▶ TASK TO CARRY OUT:
Repeat exactly the lines between and including those that contain "turn = (Vector(target)" and "q.make_compatible(carried.rotation_quaternion)". Output no other line.

▶ MATERIAL SHOWN:
========================================

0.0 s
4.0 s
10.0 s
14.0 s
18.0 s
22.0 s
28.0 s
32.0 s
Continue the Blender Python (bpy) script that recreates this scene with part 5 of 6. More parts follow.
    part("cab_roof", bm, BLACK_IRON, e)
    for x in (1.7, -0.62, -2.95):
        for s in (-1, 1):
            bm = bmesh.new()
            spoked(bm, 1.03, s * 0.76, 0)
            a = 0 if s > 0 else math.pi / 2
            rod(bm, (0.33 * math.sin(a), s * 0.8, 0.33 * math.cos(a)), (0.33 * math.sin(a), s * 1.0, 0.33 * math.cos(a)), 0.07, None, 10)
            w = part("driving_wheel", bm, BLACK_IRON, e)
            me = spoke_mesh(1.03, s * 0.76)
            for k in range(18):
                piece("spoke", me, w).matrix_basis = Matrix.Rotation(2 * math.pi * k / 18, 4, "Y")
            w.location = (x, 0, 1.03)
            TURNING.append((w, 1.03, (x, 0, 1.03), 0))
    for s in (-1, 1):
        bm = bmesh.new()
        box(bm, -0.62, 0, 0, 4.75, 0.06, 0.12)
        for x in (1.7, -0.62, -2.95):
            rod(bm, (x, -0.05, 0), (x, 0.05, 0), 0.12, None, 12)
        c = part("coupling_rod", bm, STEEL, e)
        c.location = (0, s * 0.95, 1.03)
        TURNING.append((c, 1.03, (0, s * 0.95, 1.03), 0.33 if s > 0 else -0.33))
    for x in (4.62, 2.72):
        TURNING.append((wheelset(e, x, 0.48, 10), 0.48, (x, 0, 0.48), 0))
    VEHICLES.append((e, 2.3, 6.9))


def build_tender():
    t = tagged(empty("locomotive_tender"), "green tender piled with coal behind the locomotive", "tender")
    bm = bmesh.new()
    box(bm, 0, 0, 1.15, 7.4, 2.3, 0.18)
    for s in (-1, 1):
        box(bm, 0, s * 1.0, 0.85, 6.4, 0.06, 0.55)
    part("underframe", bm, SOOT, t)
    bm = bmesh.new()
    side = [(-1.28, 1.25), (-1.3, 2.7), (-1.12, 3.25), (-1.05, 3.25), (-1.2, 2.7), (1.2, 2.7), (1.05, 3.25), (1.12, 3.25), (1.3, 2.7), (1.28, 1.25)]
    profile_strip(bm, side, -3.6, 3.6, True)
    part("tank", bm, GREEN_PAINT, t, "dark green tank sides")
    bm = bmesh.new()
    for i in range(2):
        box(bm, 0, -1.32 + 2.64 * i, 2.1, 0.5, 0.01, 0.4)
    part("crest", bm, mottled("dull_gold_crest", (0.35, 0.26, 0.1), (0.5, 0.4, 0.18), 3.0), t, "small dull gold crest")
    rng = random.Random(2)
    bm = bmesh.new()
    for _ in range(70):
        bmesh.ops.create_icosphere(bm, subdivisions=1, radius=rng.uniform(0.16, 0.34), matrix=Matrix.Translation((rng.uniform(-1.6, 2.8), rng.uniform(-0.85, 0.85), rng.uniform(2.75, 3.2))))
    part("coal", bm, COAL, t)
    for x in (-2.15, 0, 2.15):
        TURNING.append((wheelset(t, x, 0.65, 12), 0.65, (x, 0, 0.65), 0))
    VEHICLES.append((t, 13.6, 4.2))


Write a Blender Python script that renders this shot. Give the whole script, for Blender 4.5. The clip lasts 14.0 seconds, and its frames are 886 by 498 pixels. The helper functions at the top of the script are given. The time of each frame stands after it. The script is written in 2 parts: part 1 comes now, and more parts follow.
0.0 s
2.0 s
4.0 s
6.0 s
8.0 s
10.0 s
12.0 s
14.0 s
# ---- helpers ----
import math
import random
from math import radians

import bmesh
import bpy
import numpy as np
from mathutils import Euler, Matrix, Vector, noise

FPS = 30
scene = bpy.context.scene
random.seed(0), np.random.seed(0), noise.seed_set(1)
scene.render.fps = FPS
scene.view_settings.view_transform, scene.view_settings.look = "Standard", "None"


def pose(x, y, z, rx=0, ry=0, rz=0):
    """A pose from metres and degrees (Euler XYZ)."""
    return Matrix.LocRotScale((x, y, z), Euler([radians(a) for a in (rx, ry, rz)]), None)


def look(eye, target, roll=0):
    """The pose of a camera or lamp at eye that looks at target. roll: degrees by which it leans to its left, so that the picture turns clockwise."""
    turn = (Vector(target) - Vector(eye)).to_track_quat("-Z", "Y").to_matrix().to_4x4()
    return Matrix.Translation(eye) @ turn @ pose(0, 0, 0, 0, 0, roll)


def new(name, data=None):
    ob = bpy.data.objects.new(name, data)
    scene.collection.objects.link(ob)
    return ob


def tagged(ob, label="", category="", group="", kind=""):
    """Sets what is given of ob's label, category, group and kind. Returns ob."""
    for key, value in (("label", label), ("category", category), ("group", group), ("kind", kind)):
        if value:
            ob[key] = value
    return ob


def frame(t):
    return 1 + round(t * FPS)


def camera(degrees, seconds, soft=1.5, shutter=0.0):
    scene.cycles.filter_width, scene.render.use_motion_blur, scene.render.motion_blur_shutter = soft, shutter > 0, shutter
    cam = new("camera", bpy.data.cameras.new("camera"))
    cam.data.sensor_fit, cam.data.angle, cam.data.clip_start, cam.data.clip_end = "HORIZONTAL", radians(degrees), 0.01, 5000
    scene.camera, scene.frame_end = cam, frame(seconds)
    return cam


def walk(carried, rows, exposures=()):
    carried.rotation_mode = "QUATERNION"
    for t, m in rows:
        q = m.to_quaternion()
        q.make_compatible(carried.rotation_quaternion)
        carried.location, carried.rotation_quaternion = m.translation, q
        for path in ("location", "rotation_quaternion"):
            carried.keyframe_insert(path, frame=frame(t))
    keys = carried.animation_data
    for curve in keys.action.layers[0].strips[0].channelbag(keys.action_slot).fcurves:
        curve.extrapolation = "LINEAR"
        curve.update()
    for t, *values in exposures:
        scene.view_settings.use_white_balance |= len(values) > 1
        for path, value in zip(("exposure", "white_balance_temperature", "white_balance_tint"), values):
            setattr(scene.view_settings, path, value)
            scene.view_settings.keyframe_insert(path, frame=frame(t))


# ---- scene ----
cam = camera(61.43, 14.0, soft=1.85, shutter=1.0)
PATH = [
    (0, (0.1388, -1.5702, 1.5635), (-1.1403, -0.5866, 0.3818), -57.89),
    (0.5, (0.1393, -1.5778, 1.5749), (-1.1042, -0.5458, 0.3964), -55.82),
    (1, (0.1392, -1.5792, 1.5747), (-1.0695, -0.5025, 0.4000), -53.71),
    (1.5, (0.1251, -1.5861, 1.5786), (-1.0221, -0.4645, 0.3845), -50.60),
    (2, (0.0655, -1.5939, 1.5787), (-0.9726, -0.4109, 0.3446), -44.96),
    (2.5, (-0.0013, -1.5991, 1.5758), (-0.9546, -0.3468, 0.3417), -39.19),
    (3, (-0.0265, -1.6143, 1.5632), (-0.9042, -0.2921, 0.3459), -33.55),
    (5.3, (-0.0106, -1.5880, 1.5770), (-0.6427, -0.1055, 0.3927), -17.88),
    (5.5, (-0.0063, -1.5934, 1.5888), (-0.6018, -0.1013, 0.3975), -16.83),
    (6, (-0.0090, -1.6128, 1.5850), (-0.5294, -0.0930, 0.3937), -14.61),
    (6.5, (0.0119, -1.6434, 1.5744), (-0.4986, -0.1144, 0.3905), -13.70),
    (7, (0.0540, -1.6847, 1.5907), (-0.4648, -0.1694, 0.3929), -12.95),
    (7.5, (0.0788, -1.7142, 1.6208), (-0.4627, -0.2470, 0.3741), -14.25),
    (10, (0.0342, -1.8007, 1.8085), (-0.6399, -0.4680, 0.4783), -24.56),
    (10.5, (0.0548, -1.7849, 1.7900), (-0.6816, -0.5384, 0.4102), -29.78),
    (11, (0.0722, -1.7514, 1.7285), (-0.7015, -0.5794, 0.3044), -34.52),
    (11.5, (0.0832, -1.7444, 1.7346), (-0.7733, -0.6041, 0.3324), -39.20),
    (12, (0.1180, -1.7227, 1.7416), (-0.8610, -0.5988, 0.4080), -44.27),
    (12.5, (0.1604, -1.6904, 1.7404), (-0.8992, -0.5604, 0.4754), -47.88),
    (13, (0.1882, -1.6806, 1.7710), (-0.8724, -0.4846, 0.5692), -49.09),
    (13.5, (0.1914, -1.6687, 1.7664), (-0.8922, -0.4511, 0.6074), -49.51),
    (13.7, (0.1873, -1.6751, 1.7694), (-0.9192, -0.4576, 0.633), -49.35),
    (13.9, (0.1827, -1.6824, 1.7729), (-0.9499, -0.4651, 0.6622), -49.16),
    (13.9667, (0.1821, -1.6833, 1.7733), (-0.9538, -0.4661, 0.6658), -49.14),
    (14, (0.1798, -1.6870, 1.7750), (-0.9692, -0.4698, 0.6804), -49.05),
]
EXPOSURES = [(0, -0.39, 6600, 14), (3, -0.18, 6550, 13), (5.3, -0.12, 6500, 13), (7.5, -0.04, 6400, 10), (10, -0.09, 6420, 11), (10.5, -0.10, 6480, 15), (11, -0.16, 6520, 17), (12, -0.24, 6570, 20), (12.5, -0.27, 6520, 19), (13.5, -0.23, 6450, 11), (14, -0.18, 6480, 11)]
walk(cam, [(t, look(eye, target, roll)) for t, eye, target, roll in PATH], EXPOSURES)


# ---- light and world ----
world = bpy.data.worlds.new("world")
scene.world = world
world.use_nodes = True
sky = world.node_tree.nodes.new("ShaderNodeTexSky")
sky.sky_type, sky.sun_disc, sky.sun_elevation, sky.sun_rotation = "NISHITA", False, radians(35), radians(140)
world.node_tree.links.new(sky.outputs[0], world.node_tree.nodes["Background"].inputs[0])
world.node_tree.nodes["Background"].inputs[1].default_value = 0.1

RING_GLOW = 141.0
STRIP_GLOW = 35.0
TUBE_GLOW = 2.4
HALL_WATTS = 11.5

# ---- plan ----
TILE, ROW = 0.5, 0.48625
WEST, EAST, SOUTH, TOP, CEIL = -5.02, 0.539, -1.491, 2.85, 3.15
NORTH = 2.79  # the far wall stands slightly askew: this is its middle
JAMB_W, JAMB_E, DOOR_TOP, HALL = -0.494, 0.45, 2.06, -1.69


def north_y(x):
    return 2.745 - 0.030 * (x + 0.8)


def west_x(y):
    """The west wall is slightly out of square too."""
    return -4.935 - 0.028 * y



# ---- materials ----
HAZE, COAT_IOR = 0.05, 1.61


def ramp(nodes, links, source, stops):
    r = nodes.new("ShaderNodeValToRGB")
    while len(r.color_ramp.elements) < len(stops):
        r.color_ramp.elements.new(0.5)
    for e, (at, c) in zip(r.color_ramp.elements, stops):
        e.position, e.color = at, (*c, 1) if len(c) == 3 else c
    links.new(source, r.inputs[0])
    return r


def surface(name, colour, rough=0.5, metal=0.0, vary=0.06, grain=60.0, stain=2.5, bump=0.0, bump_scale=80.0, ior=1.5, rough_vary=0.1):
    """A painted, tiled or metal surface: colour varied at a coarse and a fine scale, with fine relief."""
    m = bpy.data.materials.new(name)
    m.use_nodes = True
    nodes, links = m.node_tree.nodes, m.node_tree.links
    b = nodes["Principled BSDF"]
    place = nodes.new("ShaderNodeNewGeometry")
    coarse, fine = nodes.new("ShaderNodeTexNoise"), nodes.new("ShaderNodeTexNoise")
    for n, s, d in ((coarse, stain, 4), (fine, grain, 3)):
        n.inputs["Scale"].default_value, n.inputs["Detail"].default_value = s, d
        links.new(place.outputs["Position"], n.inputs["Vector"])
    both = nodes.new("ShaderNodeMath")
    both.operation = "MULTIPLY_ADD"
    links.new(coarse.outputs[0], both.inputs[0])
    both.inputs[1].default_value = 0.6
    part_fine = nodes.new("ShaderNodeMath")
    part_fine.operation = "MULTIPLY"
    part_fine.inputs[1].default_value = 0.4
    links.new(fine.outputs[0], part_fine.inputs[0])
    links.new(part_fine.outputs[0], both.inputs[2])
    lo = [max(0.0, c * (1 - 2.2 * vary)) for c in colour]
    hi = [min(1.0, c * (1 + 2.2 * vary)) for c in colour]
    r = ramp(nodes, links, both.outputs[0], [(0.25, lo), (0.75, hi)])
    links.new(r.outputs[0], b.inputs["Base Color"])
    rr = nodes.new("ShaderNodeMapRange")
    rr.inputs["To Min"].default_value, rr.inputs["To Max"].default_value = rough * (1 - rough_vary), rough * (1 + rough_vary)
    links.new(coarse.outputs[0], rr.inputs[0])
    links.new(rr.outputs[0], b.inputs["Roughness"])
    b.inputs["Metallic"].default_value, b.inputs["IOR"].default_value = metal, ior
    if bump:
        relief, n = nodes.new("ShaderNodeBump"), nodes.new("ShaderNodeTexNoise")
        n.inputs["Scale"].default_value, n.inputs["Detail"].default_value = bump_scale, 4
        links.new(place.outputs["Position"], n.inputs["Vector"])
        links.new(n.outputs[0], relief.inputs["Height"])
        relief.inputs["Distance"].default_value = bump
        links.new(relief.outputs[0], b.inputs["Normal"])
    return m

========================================

▶ WRITTEN RESPONSE:
    turn = (Vector(target) - Vector(eye)).to_track_quat("-Z", "Y").to_matrix().to_4x4()
    return Matrix.Translation(eye) @ turn @ pose(0, 0, 0, 0, 0, roll)


def new(name, data=None):
    ob = bpy.data.objects.new(name, data)
    scene.collection.objects.link(ob)
    return ob


def tagged(ob, label="", category="", group="", kind=""):
    """Sets what is given of ob's label, category, group and kind. Returns ob."""
    for key, value in (("label", label), ("category", category), ("group", group), ("kind", kind)):
        if value:
            ob[key] = value
    return ob


def frame(t):
    return 1 + round(t * FPS)


def camera(degrees, seconds, soft=1.5, shutter=0.0):
    scene.cycles.filter_width, scene.render.use_motion_blur, scene.render.motion_blur_shutter = soft, shutter > 0, shutter
    cam = new("camera", bpy.data.cameras.new("camera"))
    cam.data.sensor_fit, cam.data.angle, cam.data.clip_start, cam.data.clip_end = "HORIZONTAL", radians(degrees), 0.01, 5000
    scene.camera, scene.frame_end = cam, frame(seconds)
    return cam


def walk(carried, rows, exposures=()):
    carried.rotation_mode = "QUATERNION"
    for t, m in rows:
        q = m.to_quaternion()
        q.make_compatible(carried.rotation_quaternion)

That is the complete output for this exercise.